Requirements:
Nothing after the line with "scene.render.fps = FPS" belongs in the copy; extract the lines below from the top through that line, pictures left out.

---------------

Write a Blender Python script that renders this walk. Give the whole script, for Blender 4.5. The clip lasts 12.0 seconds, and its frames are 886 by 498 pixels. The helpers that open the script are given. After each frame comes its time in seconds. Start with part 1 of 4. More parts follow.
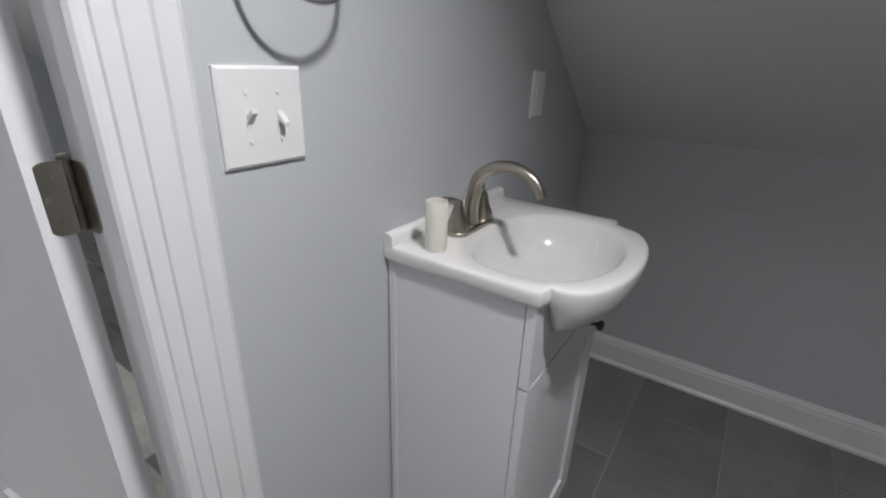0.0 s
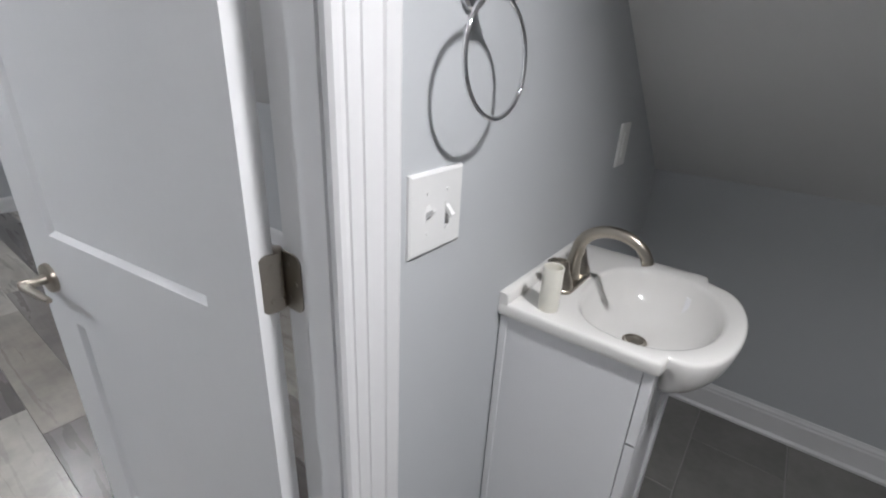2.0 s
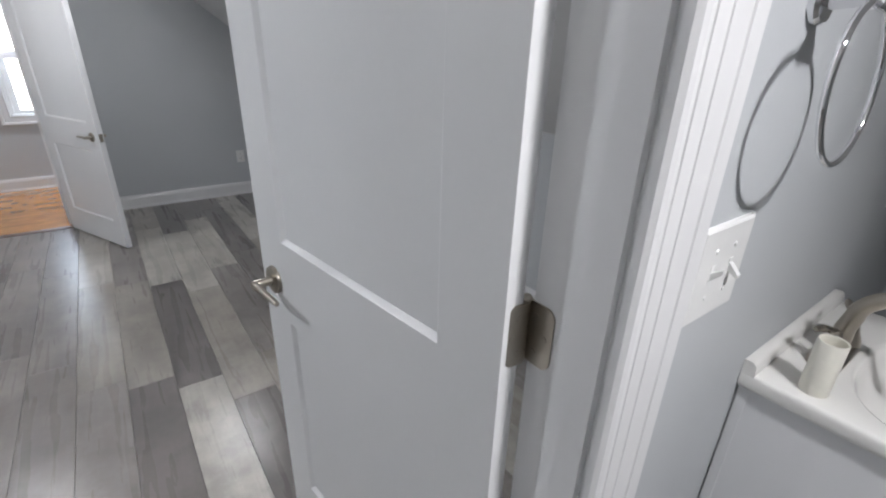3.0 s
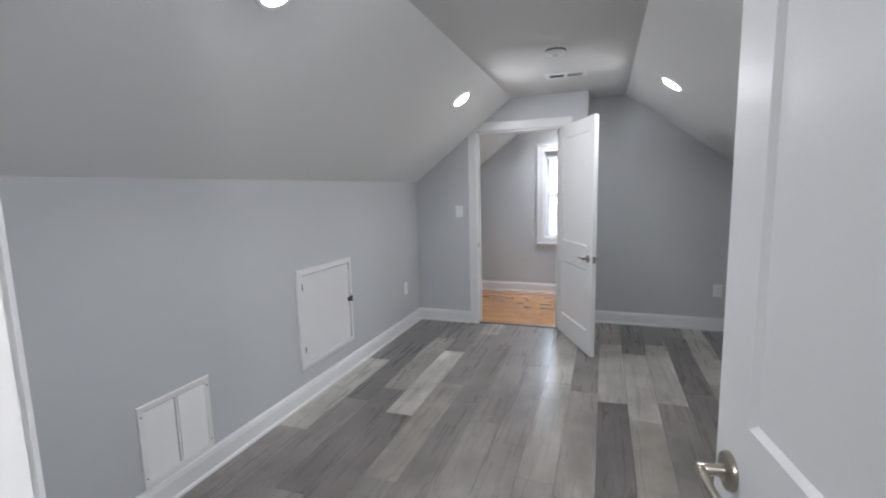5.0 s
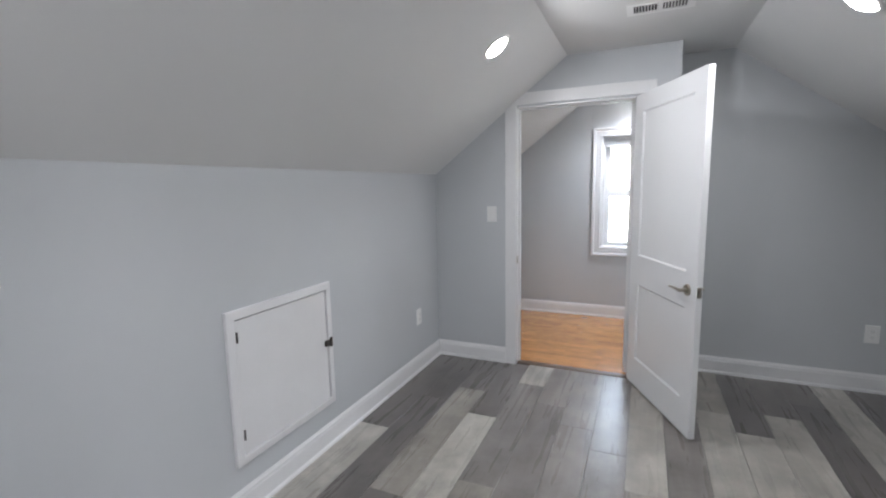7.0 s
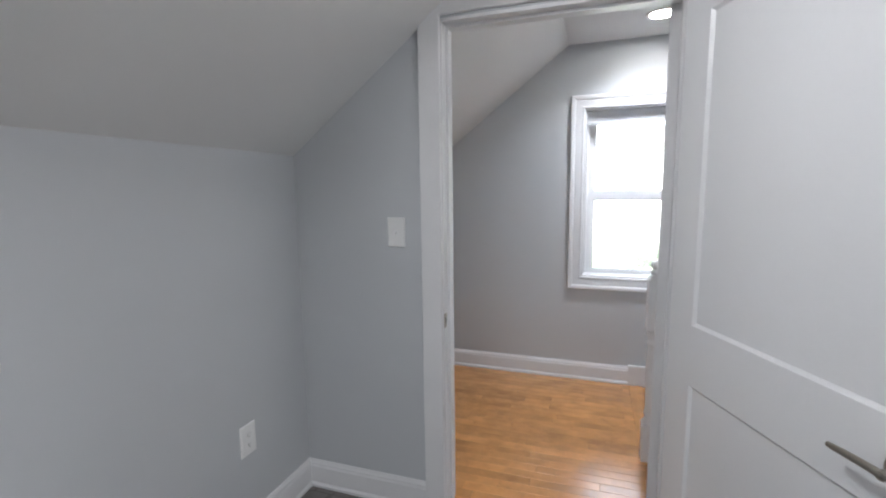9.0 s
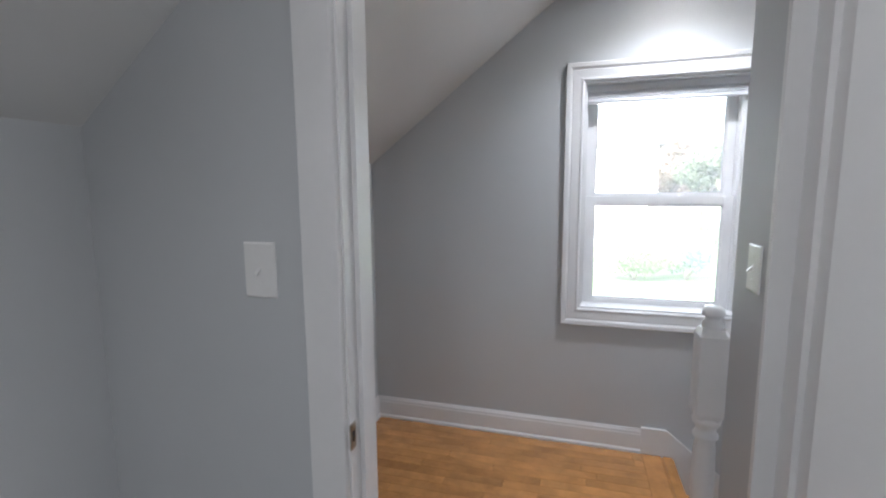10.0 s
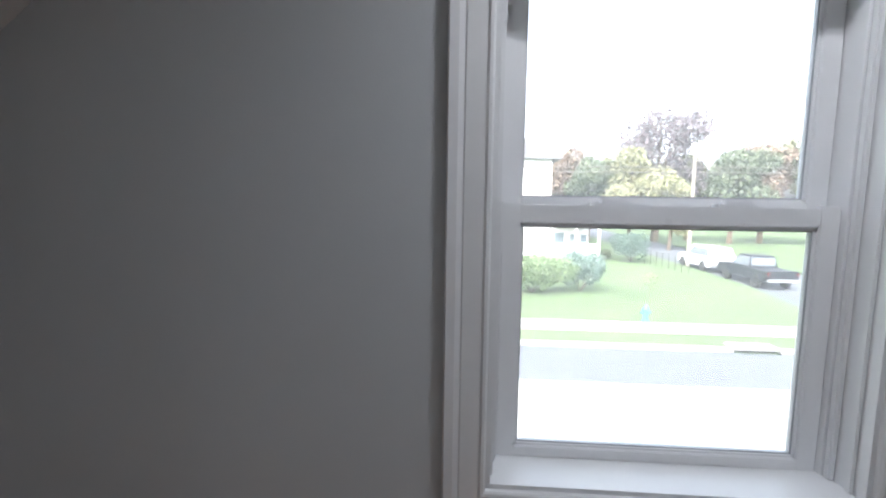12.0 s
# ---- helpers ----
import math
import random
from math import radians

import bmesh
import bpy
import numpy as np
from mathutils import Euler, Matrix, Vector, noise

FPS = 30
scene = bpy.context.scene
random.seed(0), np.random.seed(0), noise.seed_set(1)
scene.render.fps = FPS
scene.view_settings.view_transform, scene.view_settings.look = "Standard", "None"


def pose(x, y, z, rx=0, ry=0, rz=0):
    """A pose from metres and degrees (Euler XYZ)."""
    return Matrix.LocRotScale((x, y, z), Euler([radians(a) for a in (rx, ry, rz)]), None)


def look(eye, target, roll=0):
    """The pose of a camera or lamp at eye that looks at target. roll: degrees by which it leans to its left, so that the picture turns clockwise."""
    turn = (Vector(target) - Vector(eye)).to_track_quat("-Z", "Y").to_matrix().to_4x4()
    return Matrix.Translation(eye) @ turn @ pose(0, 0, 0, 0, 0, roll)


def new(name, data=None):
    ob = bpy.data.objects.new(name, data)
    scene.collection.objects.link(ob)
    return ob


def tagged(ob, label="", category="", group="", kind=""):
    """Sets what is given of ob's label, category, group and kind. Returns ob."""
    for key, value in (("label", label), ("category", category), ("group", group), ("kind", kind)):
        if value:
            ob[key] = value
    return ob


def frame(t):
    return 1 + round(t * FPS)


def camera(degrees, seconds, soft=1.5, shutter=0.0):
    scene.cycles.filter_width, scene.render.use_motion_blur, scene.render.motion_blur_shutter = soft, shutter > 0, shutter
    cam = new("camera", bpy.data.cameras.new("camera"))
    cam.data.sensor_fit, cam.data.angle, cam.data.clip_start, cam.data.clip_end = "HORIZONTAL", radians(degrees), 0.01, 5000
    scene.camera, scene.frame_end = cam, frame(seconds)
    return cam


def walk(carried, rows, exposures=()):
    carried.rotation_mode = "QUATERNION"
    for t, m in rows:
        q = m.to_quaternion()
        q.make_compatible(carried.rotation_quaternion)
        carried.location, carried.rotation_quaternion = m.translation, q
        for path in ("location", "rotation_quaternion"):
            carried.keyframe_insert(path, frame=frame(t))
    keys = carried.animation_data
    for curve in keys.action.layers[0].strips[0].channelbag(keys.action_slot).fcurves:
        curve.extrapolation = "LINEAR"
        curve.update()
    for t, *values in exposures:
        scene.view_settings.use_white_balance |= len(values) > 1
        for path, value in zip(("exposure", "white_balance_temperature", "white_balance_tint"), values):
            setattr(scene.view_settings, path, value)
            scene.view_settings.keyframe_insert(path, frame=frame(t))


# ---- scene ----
cam = camera(88.7, 12.0, soft=2.1)
PATH = [
    (0, (0.164, 0.15, 1.321), (-0.859, 1.688, 0.554), 2.0),
    (0.5, (0.165, 0.147, 1.306), (-0.85, 1.68, 0.519), 2.6),
    (1, (0.141, 0.092, 1.384), (-0.881, 1.625, 0.605), 2.6),
    (1.5, (0.078, 0.044, 1.422), (-0.945, 1.585, 0.661), 2.9),
    (2, (0.018, 0.016, 1.457), (-1.073, 1.499, 0.675), 2.9),
    (2.5, (-0.077, -0.008, 1.466), (-1.338, 1.328, 0.675), 2.2),
    (2.7, (-0.119, -0.025, 1.47), (-1.469, 1.222, 0.679), 2.0),
    (3, (-0.172, -0.039, 1.477), (-1.646, 1.056, 0.685), 1.7),
    (3.5, (-0.224, -0.026, 1.502), (-1.936, 0.777, 0.849), 0.3),
    (3.7, (-0.241, -0.002, 1.495), (-2.064, 0.609, 0.946), -0.1),
    (5.3, (-0.364, -0.012, 1.479), (-2.178, -0.811, 1.214), -1.4),
    (5.5, (-0.454, -0.048, 1.488), (-2.254, -0.878, 1.22), -1.3),
    (6, (-0.733, -0.16, 1.475), (-2.533, -0.989, 1.211), -1.4),
    (6.5, (-1.108, -0.257, 1.477), (-2.912, -1.077, 1.206), -1.4),
    (7, (-1.504, -0.366, 1.456), (-3.315, -1.17, 1.183), -1.2),
    (7.2, (-1.67, -0.389, 1.464), (-3.478, -1.199, 1.192), -1.3),
    (8.8, (-3.11, -0.651, 1.395), (-4.971, -1.335, 1.137), -0.9),
    (9, (-3.28, -0.696, 1.403), (-5.158, -1.332, 1.142), -0.7),
    (9.5, (-3.744, -0.773, 1.399), (-5.639, -1.358, 1.137), -0.5),
    (10, (-4.164, -0.82, 1.399), (-6.069, -1.373, 1.143), -0.4),
    (10.5, (-4.593, -0.859, 1.398), (-6.507, -1.381, 1.141), -0.3),
    (11, (-5.02, -0.922, 1.362), (-6.947, -1.398, 1.12), 0.2),
    (11.5, (-5.414, -0.901, 1.376), (-7.372, -1.23, 1.135), 0.3),
    (12, (-5.75, -0.822, 1.366), (-7.734, -0.958, 1.155), 0.8),
]
STOPS = [(0.0, 3.4), (1.5, 3.52), (2.5, 3.47), (3.5, 3.45), (5.5, 3.58), (7.2, 3.6), (9.0, 3.4), (10.0, 3.1), (11.0, 2.82), (11.5, 2.52), (12.0, 2.17)]
EXPOSURES = [(t, s, 6200, 12.6) for t, s in STOPS]
walk(cam, [(t, look(eye, target, roll)) for t, eye, target, roll in PATH], EXPOSURES)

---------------

Exercise answer:
Write a Blender Python script that renders this walk. Give the whole script, for Blender 4.5. The clip lasts 12.0 seconds, and its frames are 886 by 498 pixels. The helpers that open the script are given. After each frame comes its time in seconds. Start with part 1 of 4. More parts follow.
0.0 s
2.0 s
3.0 s
5.0 s
7.0 s
9.0 s
10.0 s
12.0 s
# ---- helpers ----
import math
import random
from math import radians

import bmesh
import bpy
import numpy as np
from mathutils import Euler, Matrix, Vector, noise

FPS = 30
scene = bpy.context.scene
random.seed(0), np.random.seed(0), noise.seed_set(1)
scene.render.fps = FPS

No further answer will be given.